Sigrid Varduhn
Autorin | Schreibcoach | Erzählerin
Newsletter vom 01.04.2022

Brücken bauen: vom Erzählen und Schreiben

Liebe Sprachlustige,

kennst du mich (oder meinen Newsletter) schon länger? Dann weißt du, dass ich eine Brückenbauerin bin. Ich bringe gern unterschiedliche Bereiche zusammen, erforsche Gemeinsamkeiten und Unterschiede und überlege, was sich aus einer Kombination „herausholen“ lässt.

Da ich mich gerade viel mit dem mündlichen Erzählen beschäftige, habe ich auch hier eine Quelle der Inspiration fürs Schreiben gefunden. Und daraus teile ich in diesem Newsletter ein paar Schätze.

Bitte abschauen! Was das Schreiben vom mündlichen Erzählen „lernen“ kann: 

  1. Der erste Satz

    Es war einmal oder es war kein Mal …“, „In einer Zeit, in der das Wünschen noch geholfen hat …“ Mit solchen Formeln öffnen uns Erzählerinnen und Erzähler die Türen in andere Welten. Und: Über den ersten (Halb-)Satz ihres Erzählens brauchen sie sich keinen Kopf zu machen.

    Hinter solch einem Einstieg steckt etwas, das auch Schreibende nutzen können. Denn über einen „fertigen“ halben oder ganzen Satz lässt es sich auch ins Schreiben leichter hineinkommen. Das muss keine Märchenformel sein. Dein erster Satz kann zum Beispiel aus einer anderen Geschichte stammen.
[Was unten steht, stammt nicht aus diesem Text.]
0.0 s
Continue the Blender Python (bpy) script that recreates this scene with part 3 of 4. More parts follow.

Halte deshalb immer mal wieder nach Sätzen Ausschau, die du als Einstieg interessant findest, und lege eine Sammlung davon an.
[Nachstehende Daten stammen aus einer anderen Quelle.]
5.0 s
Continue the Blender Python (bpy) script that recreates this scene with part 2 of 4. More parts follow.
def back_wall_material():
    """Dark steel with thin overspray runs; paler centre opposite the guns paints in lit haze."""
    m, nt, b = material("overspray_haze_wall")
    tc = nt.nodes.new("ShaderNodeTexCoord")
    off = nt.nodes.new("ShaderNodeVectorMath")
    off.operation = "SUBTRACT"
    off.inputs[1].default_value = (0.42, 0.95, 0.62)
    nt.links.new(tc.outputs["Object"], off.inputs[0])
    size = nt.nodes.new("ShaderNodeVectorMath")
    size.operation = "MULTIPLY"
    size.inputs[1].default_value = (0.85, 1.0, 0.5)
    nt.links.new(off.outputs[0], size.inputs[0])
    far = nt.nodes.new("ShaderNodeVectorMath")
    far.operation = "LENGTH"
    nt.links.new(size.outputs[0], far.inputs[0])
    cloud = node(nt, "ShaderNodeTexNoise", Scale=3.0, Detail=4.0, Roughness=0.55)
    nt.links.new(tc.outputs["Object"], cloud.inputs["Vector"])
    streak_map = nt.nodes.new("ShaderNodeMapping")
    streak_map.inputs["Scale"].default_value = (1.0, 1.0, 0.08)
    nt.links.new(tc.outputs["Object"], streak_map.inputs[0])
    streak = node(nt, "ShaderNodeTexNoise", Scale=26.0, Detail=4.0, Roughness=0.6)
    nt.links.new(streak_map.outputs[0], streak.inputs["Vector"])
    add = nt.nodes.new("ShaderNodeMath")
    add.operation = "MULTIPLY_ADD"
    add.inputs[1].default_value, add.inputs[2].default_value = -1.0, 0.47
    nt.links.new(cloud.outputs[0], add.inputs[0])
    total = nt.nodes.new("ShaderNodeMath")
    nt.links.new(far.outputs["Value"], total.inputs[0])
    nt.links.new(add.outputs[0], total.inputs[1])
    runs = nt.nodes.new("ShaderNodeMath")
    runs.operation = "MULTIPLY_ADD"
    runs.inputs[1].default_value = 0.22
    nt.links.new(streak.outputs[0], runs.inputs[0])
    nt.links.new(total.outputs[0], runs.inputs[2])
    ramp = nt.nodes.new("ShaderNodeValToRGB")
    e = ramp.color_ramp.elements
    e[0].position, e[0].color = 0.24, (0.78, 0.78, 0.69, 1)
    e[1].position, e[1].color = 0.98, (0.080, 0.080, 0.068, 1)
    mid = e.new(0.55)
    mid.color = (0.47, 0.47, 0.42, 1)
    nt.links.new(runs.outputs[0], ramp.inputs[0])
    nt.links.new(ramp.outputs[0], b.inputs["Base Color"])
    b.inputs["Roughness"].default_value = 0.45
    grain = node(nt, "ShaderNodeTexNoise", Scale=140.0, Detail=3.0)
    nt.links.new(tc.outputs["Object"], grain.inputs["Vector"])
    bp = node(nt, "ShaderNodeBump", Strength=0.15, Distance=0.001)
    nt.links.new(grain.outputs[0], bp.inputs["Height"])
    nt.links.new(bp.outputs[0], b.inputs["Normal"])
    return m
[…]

    Das Besondere am Schreiben (im Unterschied zum mündlichen Erzählen): Den „Fertig-Satz“  kannst du hinterher auch wieder herausnehmen – für den Fall, dass deine Geschichte ihn gar nicht braucht. Dann war er einfach nur ein Helfer, um ins Schreiben zu kommen.
  2. Schwelgen!

    Er ritt. Und ritt. Und ritt.“ Siehst du den Reiter und das Pferd und den weiten Weg vor dir? Siehst du die Erzählerin, wie sie die Sätze in den Raum wirft und die Wiederholungen auskostet? Kein Wort ist zu viel, obwohl es doch drei Mal (fast) dasselbe ist.

    Das mündliche Erzählen möchte uns zum Schwelgen ermutigen, zum Betonen. Beim Schreiben dagegen achten wir oft schon beim ersten Entwurf darauf, dass sich da bloß nichts wiederholt oder ein Wort zu viel ist. Auch hier gilt: Du kannst nachher immer noch prüfen, ob du alles brauchst. Aber zumindest für den ersten Entwurf eines Textes lohnt es, auch mal dicker aufzutragen und die Sprache laufen zu lassen. Abhobeln lässt sich immer noch.
  1. Wie klingt es? 

    Da saß sie nun allein.“ Oder so: „Da saß sie nun, ganz allein.“ Vom Klang, vom Rhythmus her mag ich die zweite Variante lieber.

    Sätze können klingen. Und das mündliche Erzählen zeigt uns das besonders.

    Hole den Klang auch in dein Schreiben. Sprich deine Sätze in verschiedene Varianten oder lass sie in deinem inneren Ohr klingen. Auch hier hat das Schreiben seine Qualitäten: Du kannst einen Satz in vielen Versionen drehen, wenden und anhören, bevor du dich entscheidest, welche die beste für deine Geschichte ist. Dabei lässt sich unter anderem erfahren, wie wichtig Satzzeichen (auch das Komma!) für den Rhythmus unserer Texte sind.

Inspiriert? Und ist dir beim Lesen vielleicht aufgegangen, dass du noch nie groß darüber nachgedacht hast, wie du eigentlich mündlich erzählst? Es lohnt sich!

Ich wünsche dir eine gute Zeit bei dem, was dir wichtig ist.